客足が戻らないのは回収モードの餌食にならないための防衛本能か
2020.06.18 / コラムコロナ騒動も一段落した6月、多摩川の河川敷で草野球の試合が行われた。コロナ自粛で久しく行われていなかった。早朝5時半に開始した今回の試合では感染防止のために5回までとした。グローブ以外、マイバットを持っていないので、バットは使いまわすことになるが、その都度消毒したりした。
試合が終わって近くにあるサントリービールの府中工場へ向かい、工場見学後の試飲タイムが彼らの楽しみの一つでもあった。
対戦相手と試飲タイムで反省会と称して親睦を図るのだが、できたてのモルツの味は格別だった。で、今回の対戦相手がホール企業であることが分かった。
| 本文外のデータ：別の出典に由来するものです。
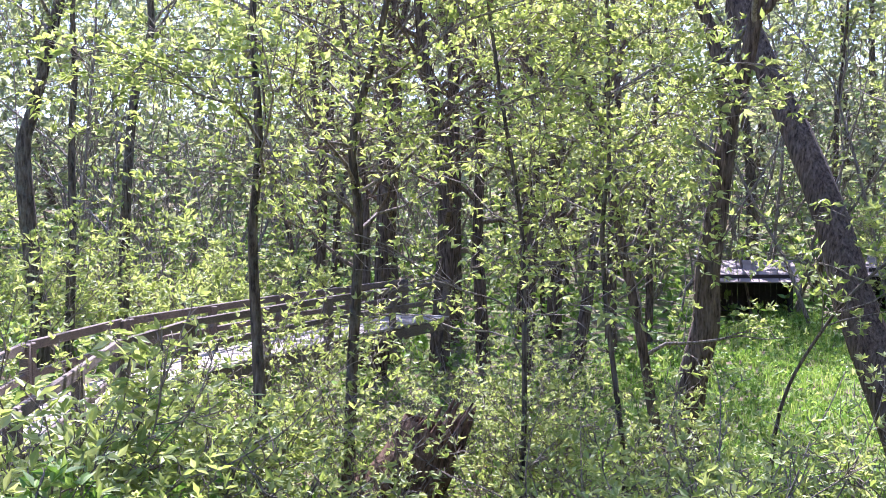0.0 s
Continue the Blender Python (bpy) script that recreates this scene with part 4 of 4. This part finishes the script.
for k, (x, y, h, sp, st) in enumerate(((-7.2, 10.6, 1.4, 0.7, 8), (-8.6, 12.2, 1.6, 0.7, 8), (-6.2, 11.6, 1.2, 0.7, 8), (-5.0, 11.4, 1.0, 0.7, 7), (-10.4, 10.8, 1.8, 0.7, 8), (-7.0, 13.6, 1.6, 0.7, 8), (-4.2, 10.9, 0.8, 0.7, 6), (-26, 2.5, 2.4, 0.6, 8), (-24.2, 4.5, 2.4, 0.6, 8),
                                         (-28, -1.5, 2.6, 0.6, 8), (-20.5, 6.5, 2.2, 0.6, 8), (-31, -4, 2.8, 0.6, 8), (-18, 7.2, 2.0, 0.6, 8), (-29, 2, 2.8, 0.6, 8), (-15.8, 8.6, 1.6, 0.7, 8), (-13.0, 9.0, 1.4, 0.7, 8), (-17.4, 9.2, 1.8, 0.7, 8))):
    shrub(490 + k, x, y, h, sp, st + 3, LEAF_HERB, 0.07)


for k, (x, y, h, sp, st) in enumerate(((-1.84, -3.87, 0.85, 0.8, 10), (-2.57, -4.54, 0.8, 0.8, 10), (-3.65, -5.56, 0.95, 0.8, 10), (-4.52, -6.11, 1.05, 0.7, 10), (-1.48, -3.24, 0.75, 0.8, 10), (-4.4, -7.4, 0.9, 0.8, 10), (-3.1, -6.5, 0.8, 0.9, 10))):
    shrub(600 + k, x, y, h * 1.3, sp, st + 3, LEAF_HERB if k % 3 == 1 else LEAF_SPRING, 0.095, per=1, keep=0.8, label="leafy shrub crowding the boardwalk edge")
for k, (x, y, h, sp, st) in enumerate(((-3.0, -4.3, 0.6, 1.2, 16), (-4.6, -5.2, 0.7, 1.2, 16), (-5.6, -5.3, 0.8, 1.1, 16), (-6.6, -6.2, 0.9, 1.1, 16), (-7.4, -4.6, 0.8, 1.2, 14), (-26.4, -3.1, 1.6, 1.0, 16), (-25.9, -1.5, 1.6, 1.0, 18), (-22.2, 0.2, 1.1, 1.2, 18), (-22.6, 1.4, 1.3, 1.1, 18), (-19.8, 2.5, 1.1, 1.2, 18), (-19.0, 3.4, 1.2, 1.2, 18), (-24.4, 0.6, 1.5, 1.1, 18),
                                       (-5.7, 7.5, 0.7, 1.2, 20), (-5.4, 7.9, 0.7, 1.2, 20), (-6.0, 8.9, 0.9, 1.1, 20), (-6.8, 8.5, 0.9, 1.1, 18))):
    shrub(620 + k, x, y, h, sp, st, label="tangled pile of dry bare brush", keep=0.05)
for k, (x, y, h) in enumerate(((-7.4, 3.2, 0.8), (-6.8, 3.7, 0.75), (-6.2, 4.1, 0.7), (-6.4, 4.8, 0.8), (-6.6, 5.4, 0.8), (-8.8, 4.0, 0.9), (-7.0, 2.7, 0.6), (-13.5, 5.6, 0.9), (-15.0, 5.0, 0.9), (-17.5, 4.6, 1.0), (-19.5, 4.2, 1.1), (-22, 3.4, 1.2), (-24.6, 2.0, 1.3))):
    shrub(640 + k, x, y, h, 1.3, 24, twigs=5, label="low heap of dead grey twigs", keep=0.03)


g1 = np.random.default_rng(23)
for k in range(36):
    a, d = (radians(g1.uniform(141, 163)), g1.uniform(13, 30)) if k < 20 else (radians(g1.uniform(80, 108)), g1.uniform(28, 38))
    x, y = 0.3 - math.sin(a) * d, 0.8 + math.cos(a) * d
    shrub(660 + k, x, y, g1.uniform(2.2, 4.0), 0.6, 7, LEAF_SPRING, 0.13, twigs=5, keep=0.8, label="tall sunlit understory shrub in fresh leaf")


g0 = np.random.default_rng(17)
for k in range(26):
    a, d = radians(g0.uniform(104, 164)), g0.uniform(5.5, 13)
    x, y = 0.3 - math.sin(a) * d, 0.8 + math.cos(a) * d
    if (d > 9 and a < radians(122)) or (d < 8.5 and blocks_stump(x, y)):
        continue
    shrub(540 + k, x, y, g0.uniform(1.0, 1.7) + (0.05 * d), 0.7, 8, size=0.07, twigs=5, keep=0.5, label="twiggy shrub coming into spring leaf")


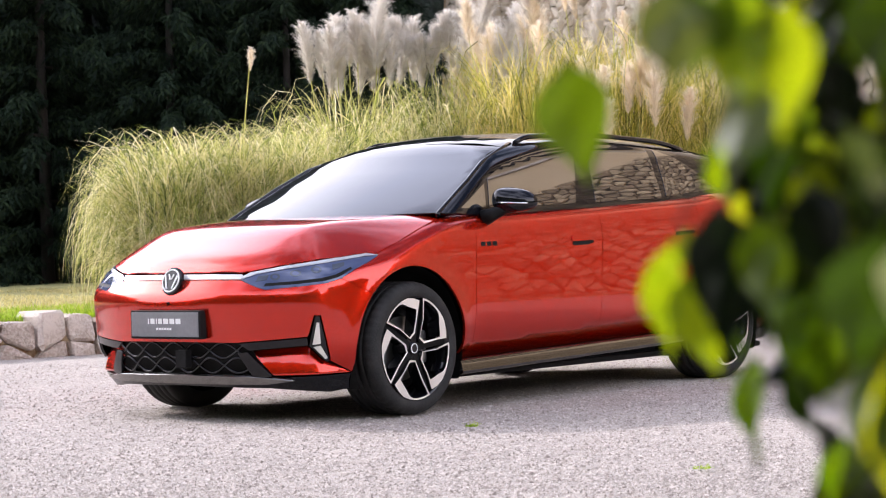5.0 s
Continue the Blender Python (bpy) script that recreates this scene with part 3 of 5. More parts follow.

パチンコ好きのメンバーもいたので、パチンコ業界に興味津津となった。
「ウチは休業要請中1カ月以上全店閉めていました。最初は交代で出勤して店の掃除や設備の点検をやっていましたが、そのうちやることがなくなり、後半は出勤しなくてもよくなりました」
「その間の給料はどうなったの?」
「10割補償です」
「すごいですね」
「会社から同好会のレクリエーション活動の補助も出るので、今回の試合も会社公認なんですが、ホールからクラスターを出さないためにも、バットの使いまわしは禁止、手袋をするように厳命されました」
ホール名は教えなかったが、「〇〇〇〇の方ですか?」と探りを入れるも笑って逃げた。
ホール名を明かさない代わりにビールで饒舌になったのか、核心めいた話にも。
「5月26日から営業再開していますが、前年同月比で売り上げは8割ダウンです。カネを使わなくなりました。客数はちょっとずつ戻っているんですが、パチンコ店へ行くのが恥ずかしくなったのか、常連様でも朝から並ばなくなったり、裏口から入る方も増えました」
休業要請に応じず営業を続けたホールに対して、連日のように報道されたパチンコバッシングの影響は、こんなところにも表れている。
「開店から正午までの稼働は前年比で9割ダウンです。出足が鈍いのは宣伝広告ができないからです。新台入れ替えしかないのですが、それが店に来ないと分からない。新台を導入しても世の中におカネが回っていないので、お客様の手元におカネがない。当分無理でしょう」と半ばあきらめ顔だ。
特に予想以上に戻って来ないのが1パチの年配客。ただ、5スロの若者は戻っていているのが唯一の救い。
「パチンコ好きなら割数という言葉は知っていますよね。とても割なんか上げられないので、今の時期は来ない方がいいですよ」
正直と言えば正直だ。しかし、客だってそんなことはある程度想像できる話で、回収モードの餌食にはならない防衛本能が働いているのかもしれない。